Eine zuständige Behörde geht gemäß den Anforderungen in Artikel 178 Absatz 2 Buchstabe d der Verordnung (EU) Nr. 575/2013 davon aus, dass eine Erheblichkeitsschwelle ein vertretbares Risiko widerspiegelt, wenn diese Schwelle weder zur Anerkennung einer übermäßig großen Zahl an nicht durch finanzielle Schwierigkeiten des Schuldners bedingten Ausfällen führt, noch erhebliche Verzögerungen bei der Anerkennung von durch finanzielle Schwierigkeiten des Schuldners bedingten Ausfällen zur Folge hat.

Artikel 4

Mitteilung der Erheblichkeitsschwellen

Die zuständige Behörde teilt der EBA die in ihrem Zuständigkeitsbereich festgelegten Erheblichkeitsschwellen mit. Setzt eine zuständige Behörde die relative Komponente der Erheblichkeitsschwelle ober- oder unterhalb von 1 % fest, so begründet sie diese Entscheidung gegenüber der EBA.

Artikel 5

Aktualisierung der Erheblichkeitsschwellen

Wird die absolute Komponente der Erheblichkeitsschwelle in einer anderen Währung als dem Euro festgesetzt und ist der Gegenwert dieser Komponente aufgrund von Wechselkursschwankungen bei Risikopositionen aus dem Mengengeschäft höher als 100 EUR und für nicht dem Mengengeschäft zuzuordnende Risikopositionen höher als 500 EUR, bleibt der Schwellenwert unverändert, es sei denn, die zuständige Behörde kann der EBA gegenüber begründen, dass die Erheblichkeitsschwelle nicht mehr das von ihr als vertretbar angesehene Risiko widerspiegelt.

Artikel 6

Geltungsbeginn der Erheblichkeitsschwellen

Die zuständige Behörde legt für die Anwendung der Erheblichkeitsschwelle ein Datum fest, das je nach Institutskategorie unterschiedlich sein kann, für Institute, die nach dem in Teil 3 Titel II Kapitel 2 der Verordnung (EU) Nr. 575/2013 festgelegten Standardansatz verfahren jedoch nicht nach dem 31. Dezember 2020 liegen darf.

Artikel 7

Inkrafttreten

Diese Verordnung tritt am zwanzigsten Tag nach ihrer Veröffentlichung im Amtsblatt der Europäischen Union in Kraft.

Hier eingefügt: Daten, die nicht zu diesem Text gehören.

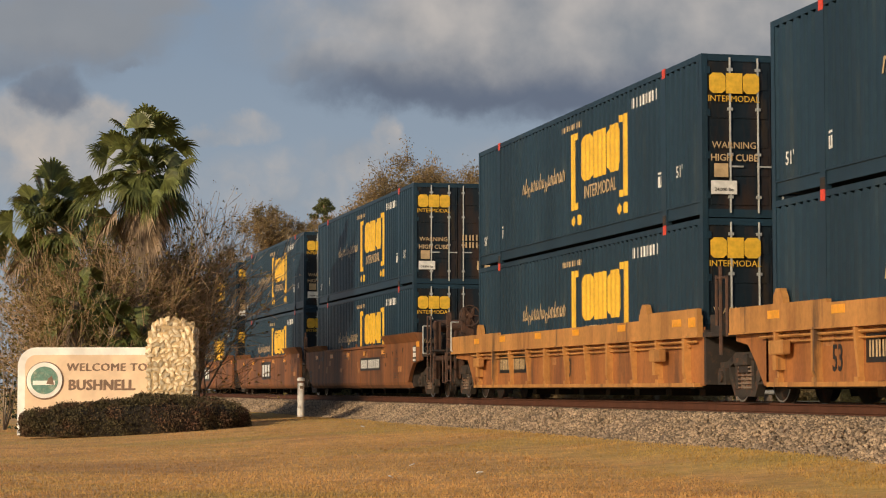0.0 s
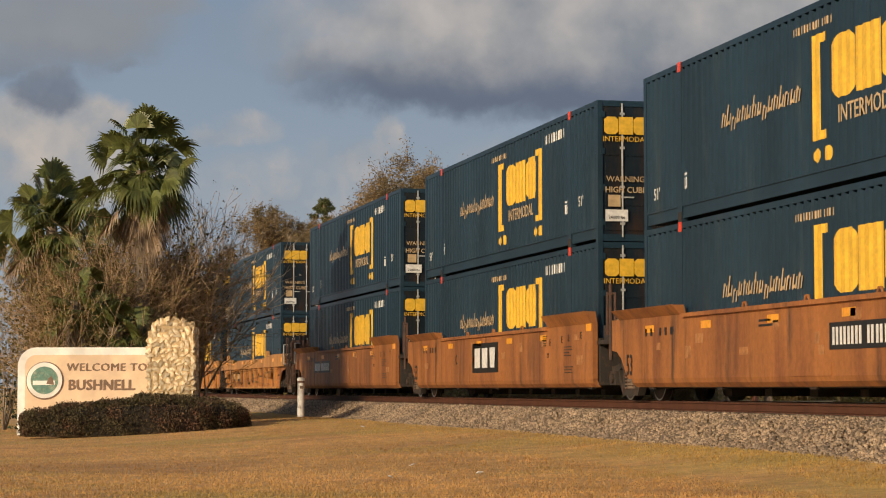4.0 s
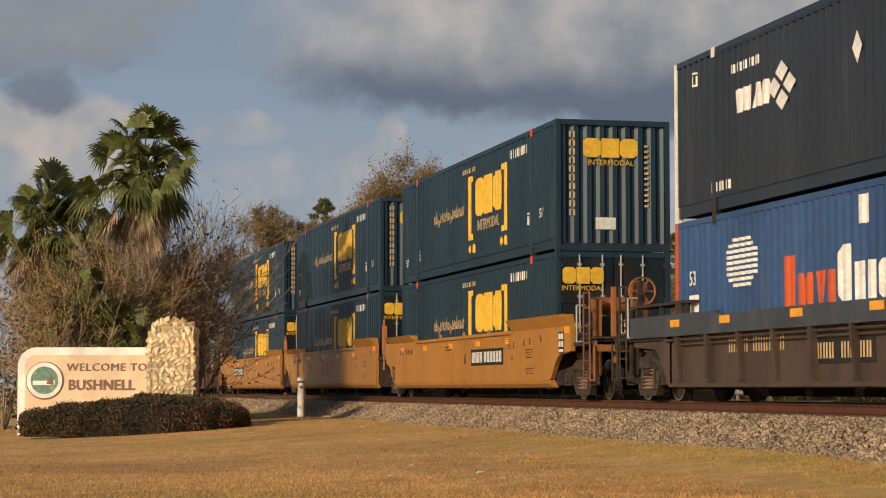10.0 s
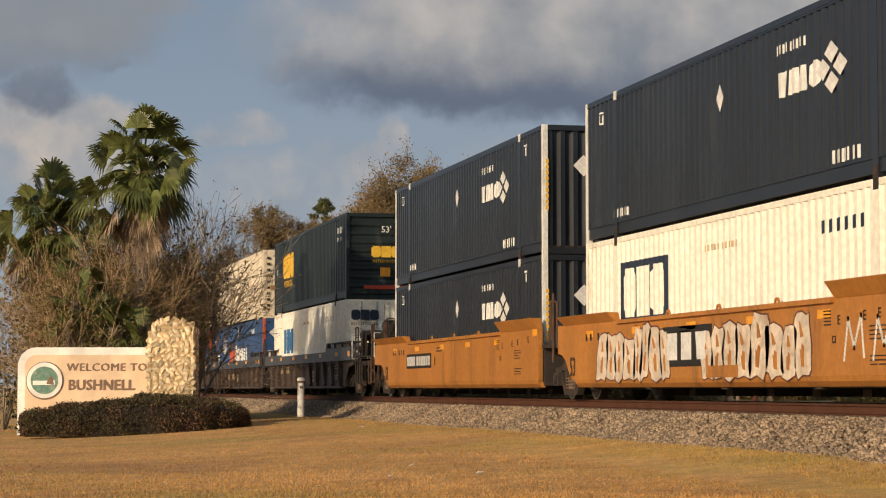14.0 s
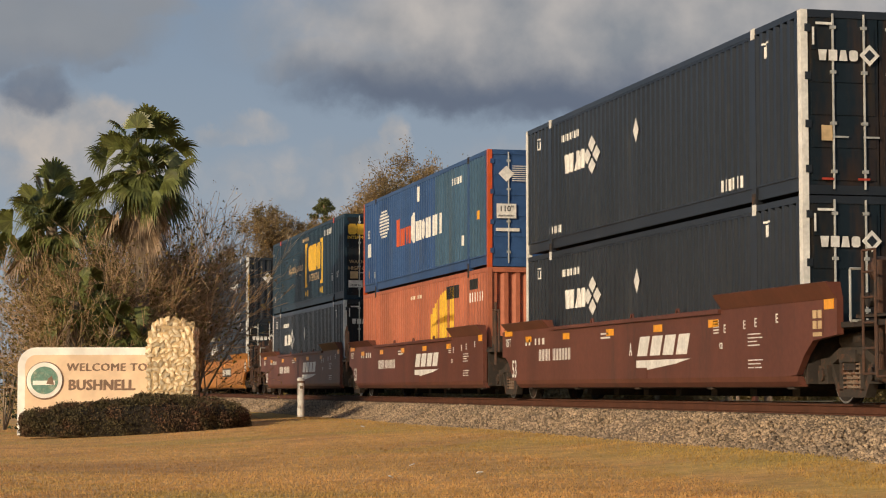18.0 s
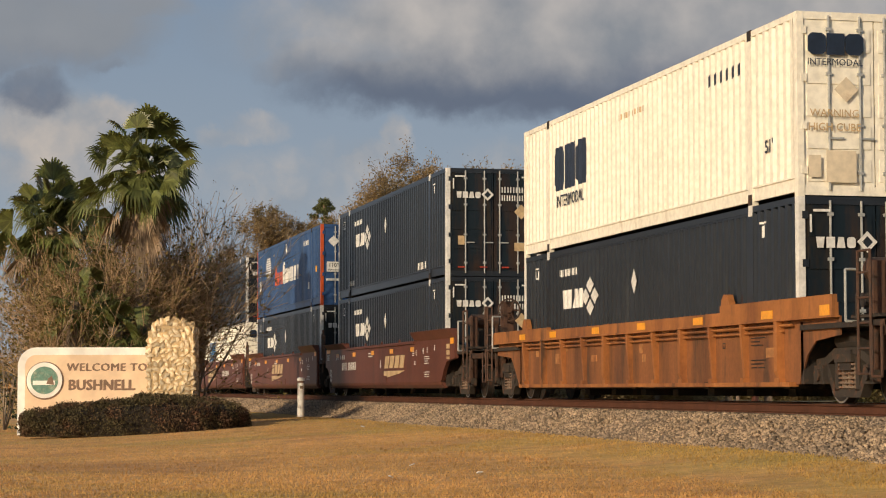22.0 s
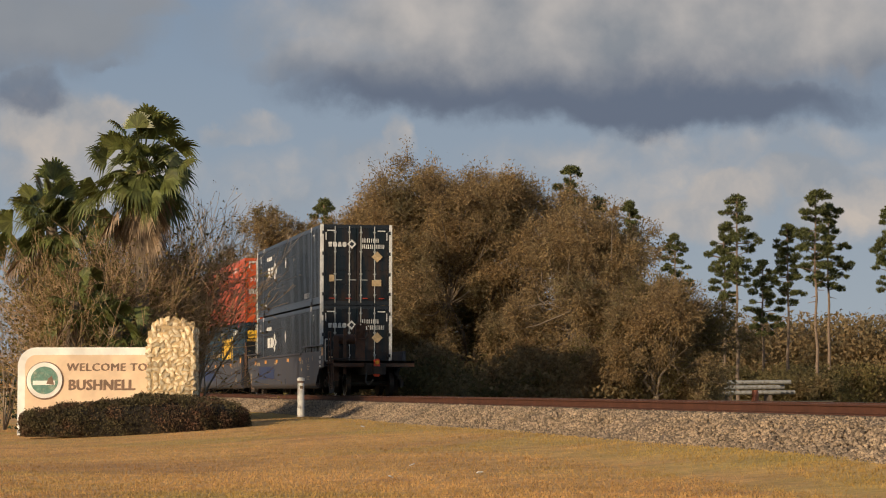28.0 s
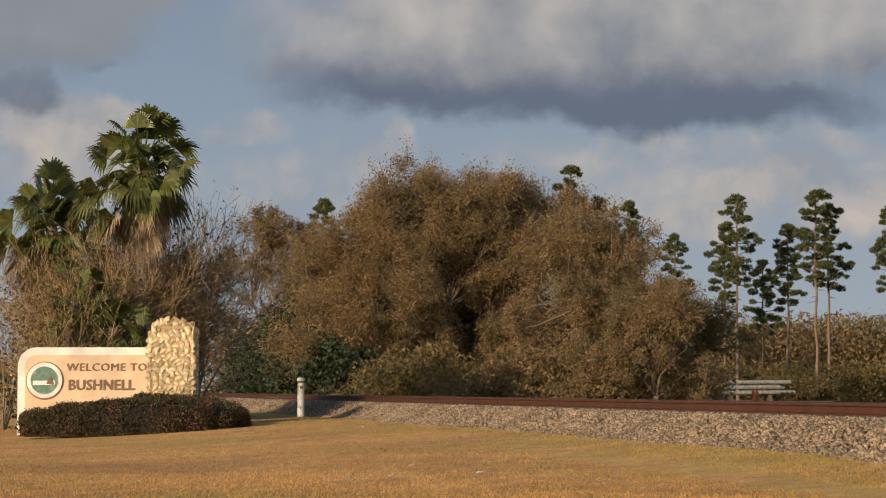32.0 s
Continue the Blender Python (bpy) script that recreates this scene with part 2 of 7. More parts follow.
def smooth(a, b, v):
    t = min(1.0, max(0.0, (v - a) / (b - a)))
    return t * t * (3 - 2 * t)


def ground_z(x, y):
    z = -0.1 + 0.42 * smooth(1.5, 11.2, x)
    z = 0.05 + (z - 0.05) * smooth(14, 46, y)
    z += (0.34 - z) * smooth(9.0, 11.4, x) * smooth(10, 30, y)
    return z + 0.012 * math.sin(x * 0.9 + 1.3) * math.cos(y * 0.37)


M_GRASS = material("dry_lawn", (0.68, 0.385, 0.135), 0.95, grain=5, stain=0.12, vary=(0.88, 1.08), second=(0.52, 0.355, 0.11), amount=0.42, soil=(0.52, 0.28, 0.12), soil_amount=0.3, bump=0.12)
M_FIELD = material("far_scrub_ground", (0.2, 0.14, 0.055), 0.95, grain=2, stain=0.05, second=(0.1, 0.09, 0.04), amount=0.5, bump=0.5)
M_GRAVEL = material("grey_tan_gravel_bed", (0.21, 0.15, 0.098), 0.9, grain=14, stain=0.5, vary=(0.75, 1.1), soil=(0.2, 0.14, 0.09), soil_amount=0.4, bump=1.0)
M_STONE = material("crushed_stone", (0.35, 0.252, 0.162), 0.85, grain=25, stain=0.5, second=(0.27, 0.2, 0.14), amount=0.4, island=0.6)
M_RAIL = material("rusty_rail_steel", (0.105, 0.043, 0.026), 0.7, grain=14, stain=1.2, vary=(0.8, 1.1), soil=(0.09, 0.04, 0.026), soil_amount=0.3, gloss=0.2)
M_SHINE = material("worn_rail_top", (0.4, 0.33, 0.28), 0.35, 0.8, grain=20, stain=2)
M_TIE = material("weathered_tie_timber", (0.12, 0.085, 0.06), 0.9, grain=20, stain=2, per_object=0.3, bump=0.4)


def build_ground():
    xs = [-900, -300, -100, -40, -20] + [i * 1.0 for i in range(-12, 12)] + [11.5, 12.6, 15.4, 16.6, 18, 22, 30, 45, 70, 110, 200, 400, 900, 1800]
    ys = [-800, -300, -100, -40, -10, 5] + [i * 2.0 for i in range(5, 50)] + [105, 115, 130, 150, 180, 220, 300, 450, 700, 1100, 1900]
    bm = bmesh.new()
    grid = []
    for y in ys:
        row = []
        for x in xs:
            if 12.0 < x < 16.0:
                z = 0.5
            elif x > 11.4:
                z = 0.34
            else:
                z = ground_z(x, y)
            row.append(bm.verts.new((x, y, z)))
        grid.append(row)
    for j in range(len(ys) - 1):
        for i in range(len(xs) - 1):
            f = bm.faces.new((grid[j][i], grid[j][i + 1], grid[j + 1][i + 1], grid[j + 1][i]))
            f.smooth = True
            f.material_index = 1 if xs[i] >= 16 else 0
    me = bpy.data.meshes.new("ground")
    bm.to_mesh(me)
    bm.free()
    me.materials.append(M_GRASS)
    me.materials.append(M_FIELD)
    tagged(new("ground", me), "dry golden-brown mown lawn with greener patches", "lawn", kind="structure")


def grass_patches(m):
    """Greener grass along the foot of the stones, and a bare reddish patch on the open lawn."""
    nt = m.node_tree
    sock = nt.nodes["Principled BSDF"].inputs["Base Color"]
    col = sock.links[0].from_socket
    geo = nt.nodes.new("ShaderNodeNewGeometry")
    n = nt.nodes.new("ShaderNodeTexNoise")
    n.inputs["Scale"].default_value, n.inputs["Detail"].default_value = 0.35, 5
    nt.links.new(geo.outputs["Position"], n.inputs["Vector"])
    sep = nt.nodes.new("ShaderNodeSeparateXYZ")
    nt.links.new(geo.outputs["Position"], sep.inputs[0])
    off = nt.nodes.new("ShaderNodeMath")
    off.operation = "MULTIPLY_ADD"
    off.inputs[1].default_value = 7.0
    nt.links.new(n.outputs[0], off.inputs[0])
    nt.links.new(sep.outputs[0], off.inputs[2])
    band = nt.nodes.new("ShaderNodeMapRange")
    band.interpolation_type = "SMOOTHSTEP"
    band.inputs[1].default_value, band.inputs[2].default_value, band.inputs[4].default_value = 11.6, 14.6, 0.6
    nt.links.new(off.outputs[0], band.inputs[0])
    dist = nt.nodes.new("ShaderNodeVectorMath")
    dist.operation = "DISTANCE"
    dist.inputs[1].default_value = (1.9, 34.5, 0.0)
    nt.links.new(geo.outputs["Position"], dist.inputs[0])
    near = nt.nodes.new("ShaderNodeMath")
    near.operation = "MULTIPLY_ADD"
    near.inputs[1].default_value = -9.0
    nt.links.new(n.outputs[0], near.inputs[0])
    nt.links.new(dist.outputs["Value"], near.inputs[2])
    bare = nt.nodes.new("ShaderNodeMapRange")
    bare.interpolation_type = "SMOOTHSTEP"
    bare.inputs[1].default_value, bare.inputs[2].default_value, bare.inputs[4].default_value = 0.0, -3.0, 0.4
    nt.links.new(near.outputs[0], bare.inputs[0])
    for fac, tone in ((band.outputs[0], (0.53, 0.36, 0.1, 1)), (bare.outputs[0], (0.33, 0.17, 0.085, 1))):
        mx = nt.nodes.new("ShaderNodeMix")
        mx.data_type = "RGBA"
        mx.inputs[7].default_value = tone
        nt.links.new(fac, mx.inputs[0])
        nt.links.new(col, mx.inputs[6])
        col = mx.outputs[2]
    for scale, dark, light in ((0.5, 0.94, 1.06), (2.4, 0.88, 1.1), (11.0, 0.9, 1.1)):
        col, _ = noise_mix(nt, geo.outputs["Position"], scale, 6, dark, light, col)
    nt.links.new(col, sock)
    for node in nt.nodes:
        if node.type == "BSDF_TRANSLUCENT":
            nt.links.new(col, node.inputs[0])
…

Sie gilt ab dem 7. Mai 2018.

Diese Verordnung ist in allen ihren Teilen verbindlich und gilt unmittelbar in jedem Mitgliedstaat.

Brüssel, den 19. Oktober 2017

Für die Kommission

Der Präsident

Jean-Claude JUNCKER


(1)  ABl. L 176 vom 27.6.2013, S. 1.

(2)  Verordnung (EU) Nr. 1093/2010 des Europäischen Parlaments und des Rates vom 24. November 2010 zur Errichtung einer Europäischen Aufsichtsbehörde (Europäische Bankenaufsichtsbehörde), zur Änderung des Beschlusses Nr. 716/2009/EG und zur Aufhebung des Beschlusses 2009/78/EG der Kommission (ABl. L 331 vom 15.12.2010, S. 12).